De la littérature, on doit attendre qu’elle vous sauve ou vous perde (c’est au fond la même chose, puisqu’il s’agit toujours de lâcher prise). Et c’est cela que Bataille voulait dire quand il écrivait: «La littérature est l’essentiel ou n’est rien.»

Le sujet de ses livres est la révolte du maudit que le destin et l’âge adulte ont chassé de son royaume et que rien ne retient de retrouver. L’enfant est ce refus de renoncer à cette liberté sauvage que n’ont pas amoindrie les lois de la sociabilité. La société, s’ordonnant de manière à rendre possible la durée et la reproduction, s’oppose au libre jeu de la naïveté de l’enfance souveraine. Or, pour Bataille, qui a gardé du catholicisme une certaine grammaire, les terreurs et les frissons, le goût du merveilleux, une dramaturgie et les signes liturgiques, il existe une équivoque dans le christianisme entre Dieu, la raison (fondée sur le calcul de l’intérêt), la morale (c’est-à-dire la conservation et la perpétuation de l’espèce) et la béatitude céleste (conçue comme la récompense d’un effort ou le fruit d’un travail inscrit dans le temps). «On file son salut comme on file sa laine, selon les principes du monde du travail et de la production, en vue d’un résultat à venir, qu’il ait lieu ici-bas ou dans l’au-delà.» Et Dieu ou le divin est dans cette perspective subordonné et sacrifié à la morale. La morale, liée aux œuvres et à la production, s’oppose au monde de l’intimité imprévisible, gratuite et anarchique du divin.

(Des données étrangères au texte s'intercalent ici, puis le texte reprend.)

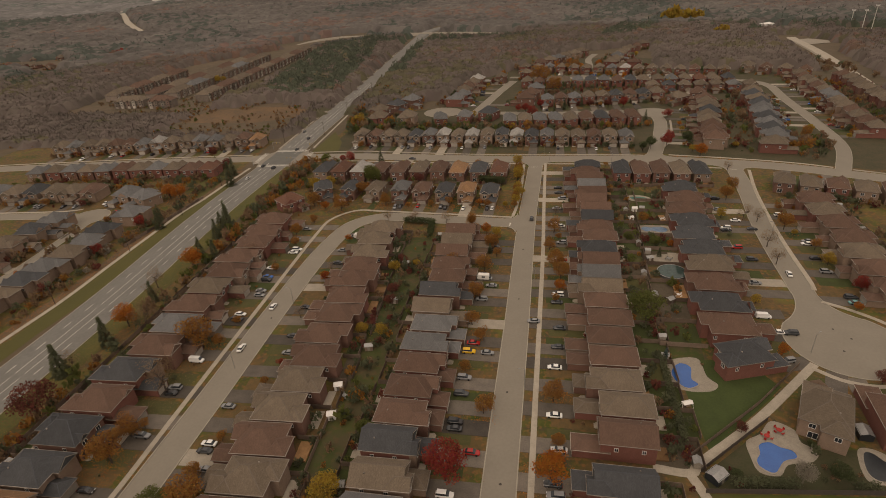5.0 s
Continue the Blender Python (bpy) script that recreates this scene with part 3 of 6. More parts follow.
disc("bare_patch", 61.5, 46.5, 6.5, 0.04, M_FIELD, 0.75, 0.3, 0.12, label="worn bare earth patch on the field", category="bare earth")
disc("bare_patch", 79.3, 45.8, 7.0, 0.04, M_FIELD, 0.8, 1.1, 0.15, label="worn bare earth patch on the field", category="bare earth")
disc("bare_patch", 76.5, -43, 7.0, 0.04, M_FIELD, 0.85, 2.2, 0.2, label="dark damp earth patch on the field", category="bare earth")

patch("road", [(-161.2, 331.5), (-140.8, 330), (-138.6, 359), (-158.8, 360.5)], 0.064, mat("asphalt_junction", (0.135, 0.133, 0.122), (0.108, 0.106, 0.097), rough=0.9, scale=0.2, fine=1.2, bump=0.2), "dark newer asphalt of the signalled junction")

# ---- road markings ----
def dashes(line, off, length, gap, half, z, material, label):
    fine = side(line, off)
    walk_, run, on, acc = fine[0], [fine[0]], True, 0.0
    for p in fine[1:]:
        acc += math.dist(walk_, p)
        walk_ = p
        run.append(p)
        if acc >= (length if on else gap):
            if on and 60 < run[0][1] < 620 and not on_road(run[len(run) // 2], "R", 0.5):
                ribbon("lane_mark", run, half, z, material, label=label, category="road marking")
            run, on, acc = [p], not on, 0.0


RFINE = smooth_line(STREETS["R"][0], 1.0)
for off in (-5.6, 5.6):
    dashes(RFINE, off, 4.0, 8.0, 0.15, 0.066, M_PAINT, "dashed white lane line")
for off in (-1.9, 1.9):
    dashes(RFINE, off, 40.0, 2.0, 0.11, 0.066, M_PAINT, "worn pale line along the centre lane")
ribbon("stop_line", [(-10.8, 3.6), (-10.0, 11.4)], 0.3, 0.07, M_PAINT, label="white stop line at the junction", category="road marking")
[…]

Dans son innocence et sa culpabilité indestructibles, la littérature est, selon Bataille, une émotion contagieuse qui se propage d’artiste en artiste. Elle est la poésie sans préméditation et sans public à laquelle les enfants et les amants ont refusé de se fermer.

Ensevelie souffle coupé
Dans ses baisers l’éternité
Comme une fête puérile
Née d’un sourire de la nuit
Rit joue jouit pleure et s’oublie
Dans une bouche juvénile.

G. J.

Georges Bataille, L’Apprenti sorcier, textes, lettres et documents (1932-1939) annotés par Marina Galotti. Editions de La Différence, Paris, 1999, 614 p.